WORK INSTRUCTIONS » Print, without altering anything, the lines from the one that holds "of a camera" to the one that holds "q.make_compatible(carried.rotation_quaternion)", inclusive. No other lines belong in the output.

--

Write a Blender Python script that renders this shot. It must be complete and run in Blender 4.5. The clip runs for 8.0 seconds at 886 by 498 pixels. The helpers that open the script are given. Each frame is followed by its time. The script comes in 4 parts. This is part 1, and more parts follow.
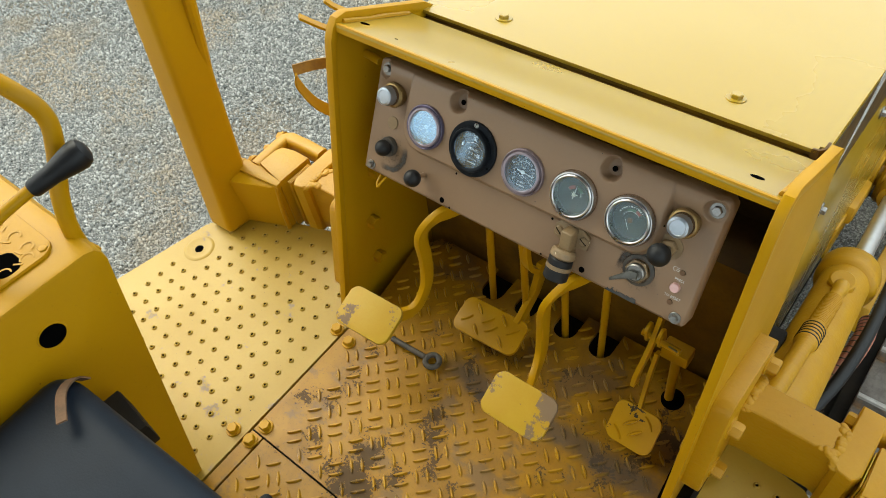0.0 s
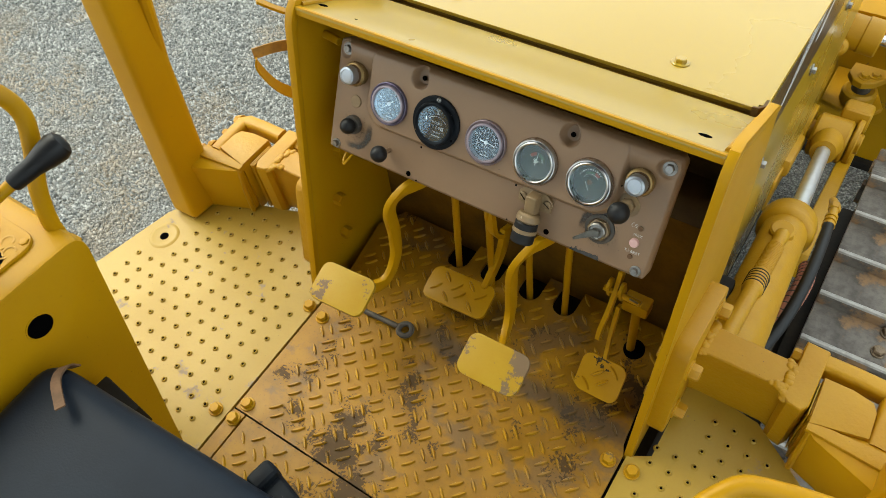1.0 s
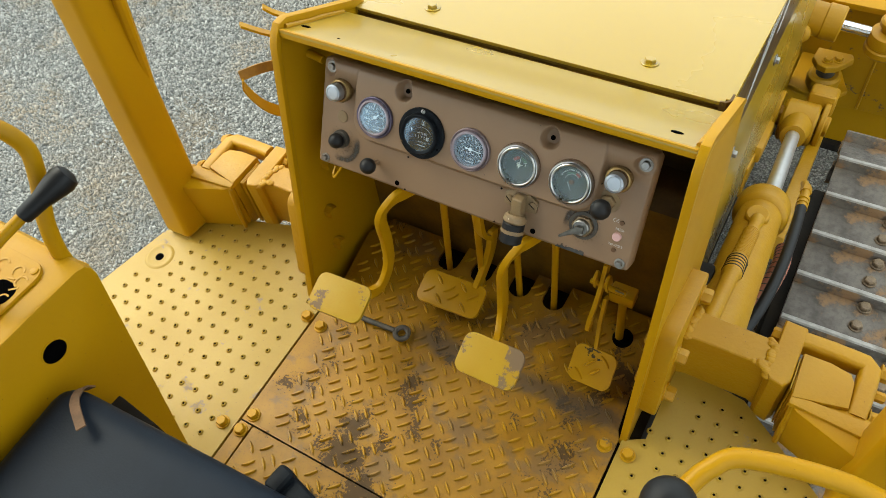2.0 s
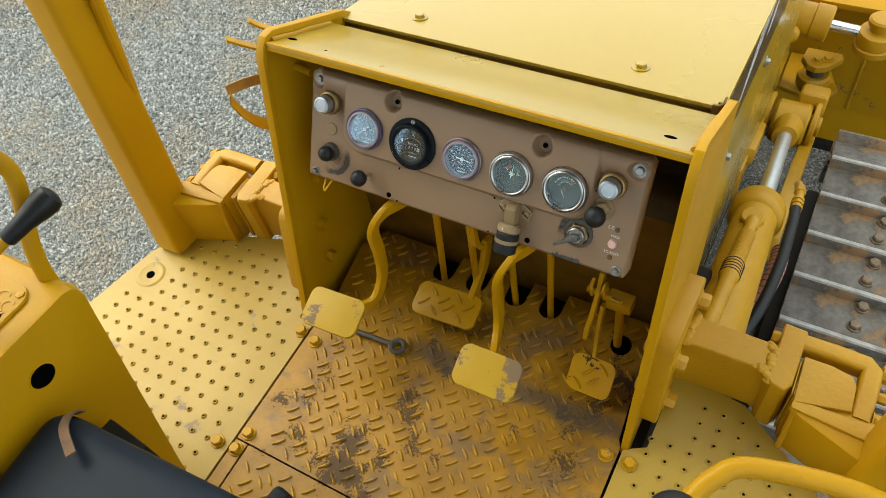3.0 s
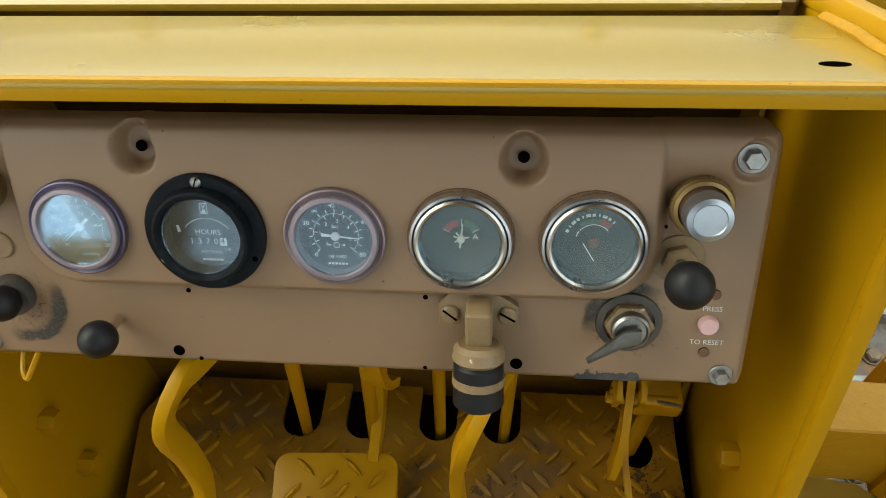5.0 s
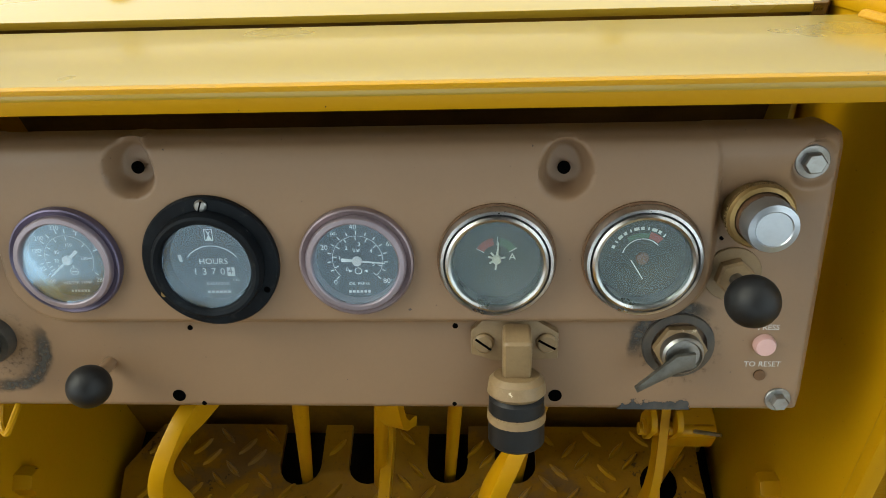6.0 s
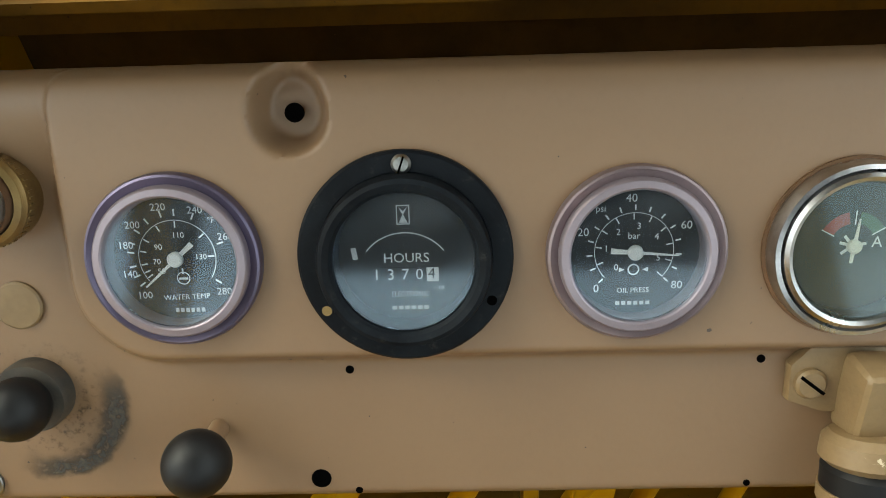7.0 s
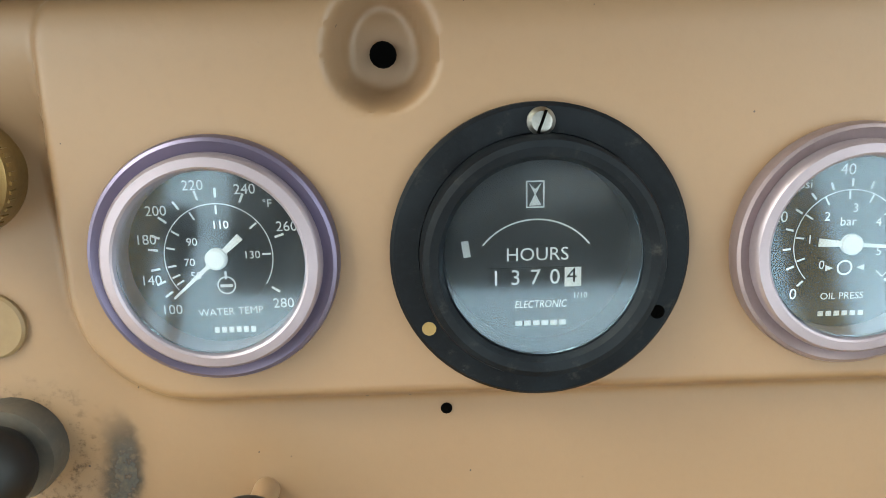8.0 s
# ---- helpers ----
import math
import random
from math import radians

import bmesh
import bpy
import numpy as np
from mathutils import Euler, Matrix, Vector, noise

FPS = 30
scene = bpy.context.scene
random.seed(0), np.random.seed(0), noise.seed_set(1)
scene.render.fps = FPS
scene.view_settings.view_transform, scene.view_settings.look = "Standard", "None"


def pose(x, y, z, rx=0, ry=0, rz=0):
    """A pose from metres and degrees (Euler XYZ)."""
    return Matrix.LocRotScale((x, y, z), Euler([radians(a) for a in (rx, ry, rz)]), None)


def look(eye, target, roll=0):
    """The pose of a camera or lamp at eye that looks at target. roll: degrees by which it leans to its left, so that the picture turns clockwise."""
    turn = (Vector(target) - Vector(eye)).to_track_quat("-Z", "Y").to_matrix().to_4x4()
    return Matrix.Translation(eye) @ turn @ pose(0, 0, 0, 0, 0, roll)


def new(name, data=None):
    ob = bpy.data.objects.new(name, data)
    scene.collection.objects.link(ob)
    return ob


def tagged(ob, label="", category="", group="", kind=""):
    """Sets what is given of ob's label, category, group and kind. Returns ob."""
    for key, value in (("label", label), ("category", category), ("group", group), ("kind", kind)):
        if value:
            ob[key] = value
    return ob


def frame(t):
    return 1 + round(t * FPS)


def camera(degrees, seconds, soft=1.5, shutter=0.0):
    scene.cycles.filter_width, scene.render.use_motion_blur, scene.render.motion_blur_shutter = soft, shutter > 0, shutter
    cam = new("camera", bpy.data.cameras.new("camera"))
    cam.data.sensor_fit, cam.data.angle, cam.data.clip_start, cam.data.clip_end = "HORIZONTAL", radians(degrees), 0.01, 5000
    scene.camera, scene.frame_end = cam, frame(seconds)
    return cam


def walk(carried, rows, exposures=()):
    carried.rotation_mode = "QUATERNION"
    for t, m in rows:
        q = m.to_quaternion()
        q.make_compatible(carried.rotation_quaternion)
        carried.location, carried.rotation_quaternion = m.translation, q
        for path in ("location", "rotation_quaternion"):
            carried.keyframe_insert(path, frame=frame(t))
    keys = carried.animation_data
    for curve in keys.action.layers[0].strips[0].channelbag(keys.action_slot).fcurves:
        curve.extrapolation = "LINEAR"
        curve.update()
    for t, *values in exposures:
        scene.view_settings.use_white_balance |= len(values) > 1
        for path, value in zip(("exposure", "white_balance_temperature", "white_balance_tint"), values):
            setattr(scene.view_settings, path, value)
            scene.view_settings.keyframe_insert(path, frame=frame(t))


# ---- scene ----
cam = camera(61.2, 8.0, soft=0.8)
PATH = [
    (0, (0.5083, -0.5698, 1.1519), (-0.1936, 0.0670, -0.0107), -11.88),
    (0.5, (0.5010, -0.5922, 1.1623), (-0.1235, 0.0639, -0.0333), -9.46),
    (1, (0.5080, -0.6146, 1.1890), (-0.0920, 0.0481, -0.0155), -10.87),
    (2.5, (0.5151, -0.6429, 1.2373), (-0.0536, 0.0432, 0.0307), -12.89),
    (3, (0.5091, -0.6284, 1.2217), (-0.0609, 0.0711, 0.0235), -13.41),
    (3.5, (0.4073, -0.5238, 1.1305), (-0.0360, 0.2504, -0.0754), -9.03),
    (4, (0.2863, -0.3959, 0.9669), (-0.0775, 0.3637, -0.2743), -8.88),
    (4.5, (0.2194, -0.3125, 0.8507), (-0.0031, 0.4791, -0.4038), -6.77),
    (4.7, (0.2045, -0.2960, 0.8244), (0.0163, 0.5229, -0.4182), -6.78),
    (5.8, (0.1770, -0.2733, 0.7819), (0.0949, 0.6302, -0.4127), -4.00),
    (6, (0.1552, -0.2671, 0.7664), (0.0681, 0.6506, -0.4169), -4.62),
    (6.5, (0.0810, -0.2460, 0.6988), (-0.0180, 0.7437, -0.4240), -5.26),
    (7, (0.0188, -0.2069, 0.6259), (-0.0179, 0.8555, -0.4324), -2.72),
    (7.5, (-0.0169, -0.1754, 0.5799), (-0.0418, 0.9109, -0.4541), -2.16),
    (8, (-0.0293, -0.1576, 0.5684), (-0.0110, 0.9320, -0.4623), -1.12),
]
walk(cam, [(t, look(eye, target, roll)) for t, eye, target, roll in PATH],
     [(0, 1.87, 6500, -3), (4.0, 1.87, 6500, -3), (5.8, 1.90, 6500, -4), (6.5, 2.00, 6500, -2), (7.0, 2.15, 6600, -4), (7.5, 2.82, 6600, -5), (8.0, 3.02, 6600, -5)])

# ---- world and sun ----
world = bpy.data.worlds.new("world")
scene.world = world
world.use_nodes = True
wn = world.node_tree.nodes
sky = wn.new("ShaderNodeTexSky")
sky.sky_type = "NISHITA"
sky.sun_disc = False
sky.sun_elevation, sky.sun_rotation = radians(47), radians(-81)
sky.air_density, sky.dust_density, sky.ozone_density = 1.0, 6.0, 1.0
cover = wn.new("ShaderNodeMix")
cover.data_type = "RGBA"
cover.inputs[0].default_value = 0.70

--

ANSWER TO THIS EXERCISE »
    """The pose of a camera or lamp at eye that looks at target. roll: degrees by which it leans to its left, so that the picture turns clockwise."""
    turn = (Vector(target) - Vector(eye)).to_track_quat("-Z", "Y").to_matrix().to_4x4()
    return Matrix.Translation(eye) @ turn @ pose(0, 0, 0, 0, 0, roll)


def new(name, data=None):
    ob = bpy.data.objects.new(name, data)
    scene.collection.objects.link(ob)
    return ob


def tagged(ob, label="", category="", group="", kind=""):
    """Sets what is given of ob's label, category, group and kind. Returns ob."""
    for key, value in (("label", label), ("category", category), ("group", group), ("kind", kind)):
        if value:
            ob[key] = value
    return ob


def frame(t):
    return 1 + round(t * FPS)


def camera(degrees, seconds, soft=1.5, shutter=0.0):
    scene.cycles.filter_width, scene.render.use_motion_blur, scene.render.motion_blur_shutter = soft, shutter > 0, shutter
    cam = new("camera", bpy.data.cameras.new("camera"))
    cam.data.sensor_fit, cam.data.angle, cam.data.clip_start, cam.data.clip_end = "HORIZONTAL", radians(degrees), 0.01, 5000
    scene.camera, scene.frame_end = cam, frame(seconds)
    return cam


def walk(carried, rows, exposures=()):
    carried.rotation_mode = "QUATERNION"
    for t, m in rows:
        q = m.to_quaternion()
        q.make_compatible(carried.rotation_quaternion)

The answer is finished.